The second afternoon and evening of the festival drew 20,000 fans through the gates, as expected a slightly larger turnout than Friday and about what we’ll see tonight. Roughly 15,000 to 16,000 three-day passes have been issued, with the remainder of tickets sold on a per-night basis. The Party for a Cause sold about 20,000 tickets altogether. The comparison ACM CEO Bob Romeo is inviting: “Did you see it being different than Route 91? That is the question. If it isn’t different, that concerns me.”

It is different in one crucial capacity, and that is ... capacity. Las Vegas Festival Grounds can easily handle a festival of, say, double the size of Party for a Cause or Route 91 Harvest Festival, which caps at 25,000 at Las Vegas Village’s 15-acre space. Organizers of Route 91 like those two figures — 15 and 25,000 — as easy marks with which to build a three-day event. Route 91 works well, but the one concern is space. There is no room to grow the event on that 15 acres, where the sight lines and access is favorable and where many events — such as Wine Amplified and the iHeart Radio matinee festival — have flourished.
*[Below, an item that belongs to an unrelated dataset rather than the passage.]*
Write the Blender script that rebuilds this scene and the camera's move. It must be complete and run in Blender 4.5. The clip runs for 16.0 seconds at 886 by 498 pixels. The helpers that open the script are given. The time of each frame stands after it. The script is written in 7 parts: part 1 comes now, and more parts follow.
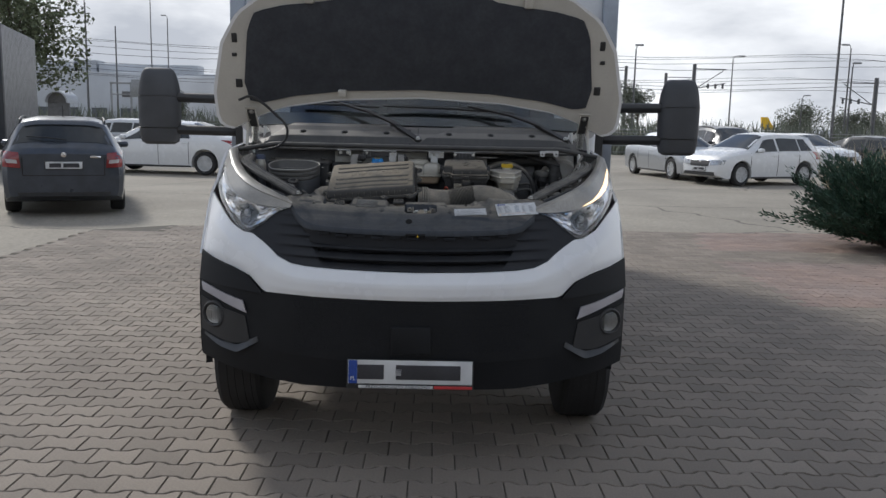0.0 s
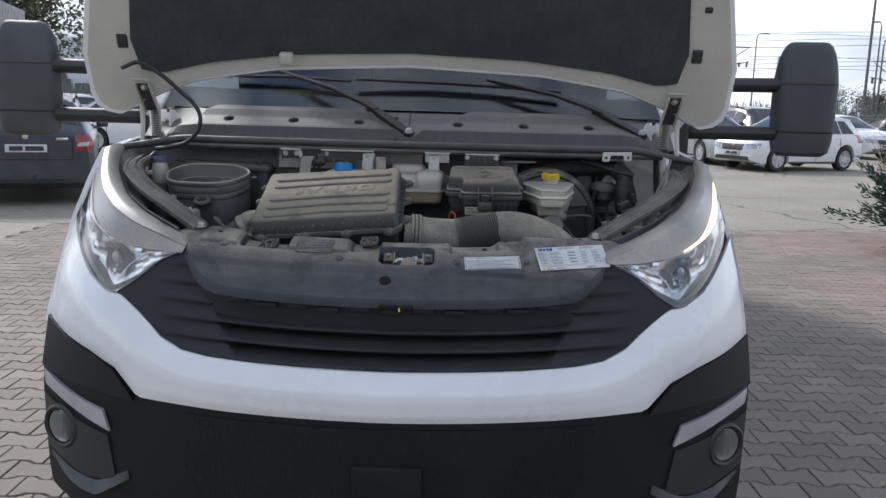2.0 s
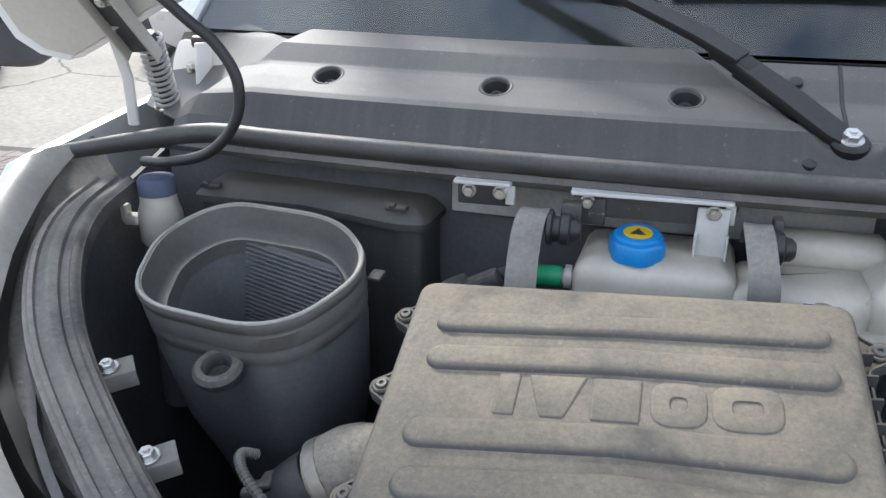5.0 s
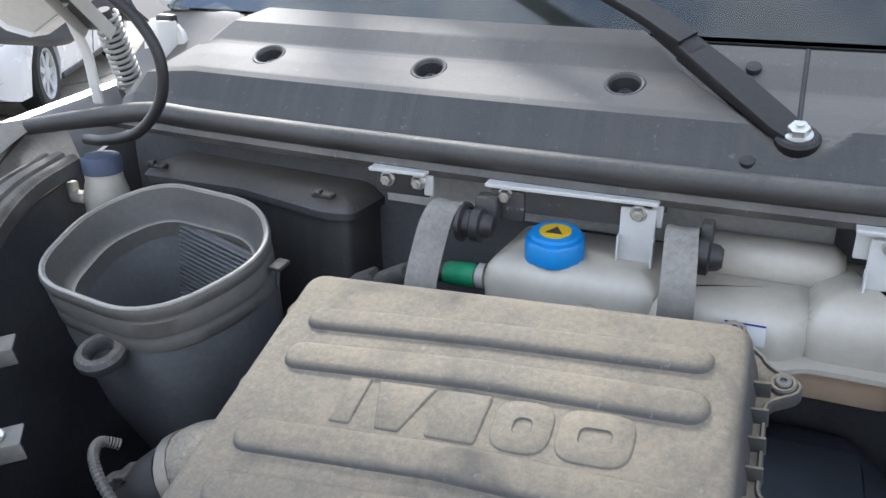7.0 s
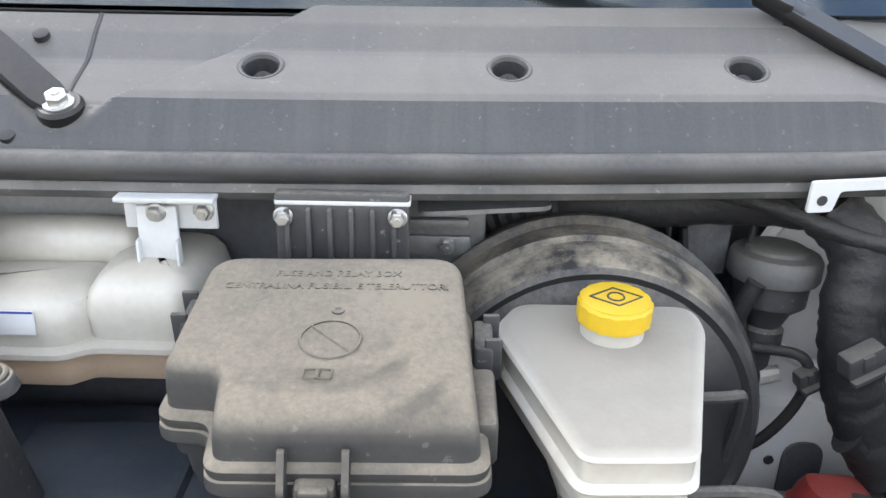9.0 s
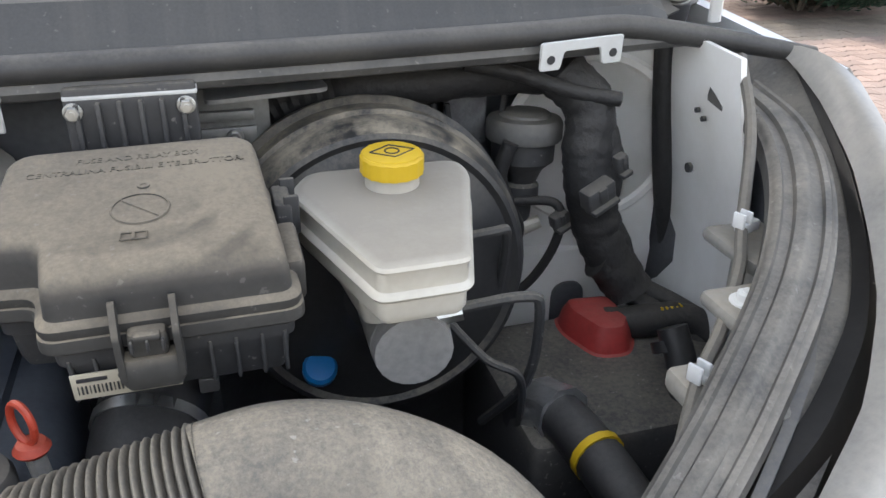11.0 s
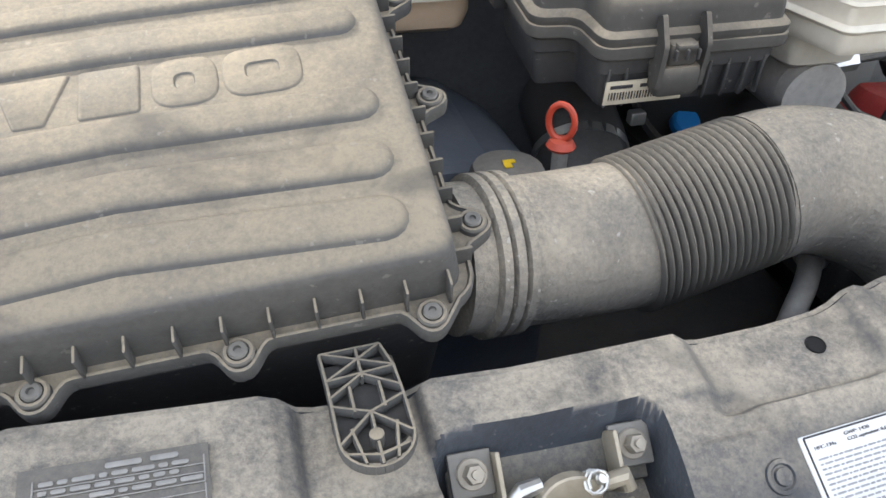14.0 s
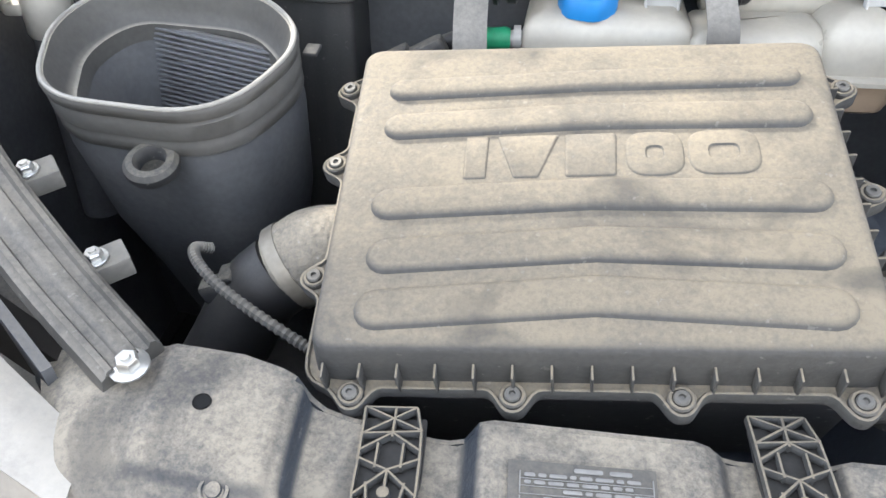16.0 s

But more versatile is the Festival Grounds space. The total acreage is 47, but event producers are not locked into 47 acres. Party for a Cause has taken up 26 acres for 20,000 fans and a high volume of vendors (nearly 30), a pair of vast VIP decks, a pair of VIP suites brought over from the Village, and even two carnival rides (a Ferris wheel and Big Shot). The use of space allows fans who want to be near that main stage to flood that zone, for people with seats to occupy assigned areas, and for those who want to kick back farther away and play cornhole to do that.

“I hope, four years from now, we’ll have 40,000 to 50,000 people down there,” Romeo said. The space can handle that, easily.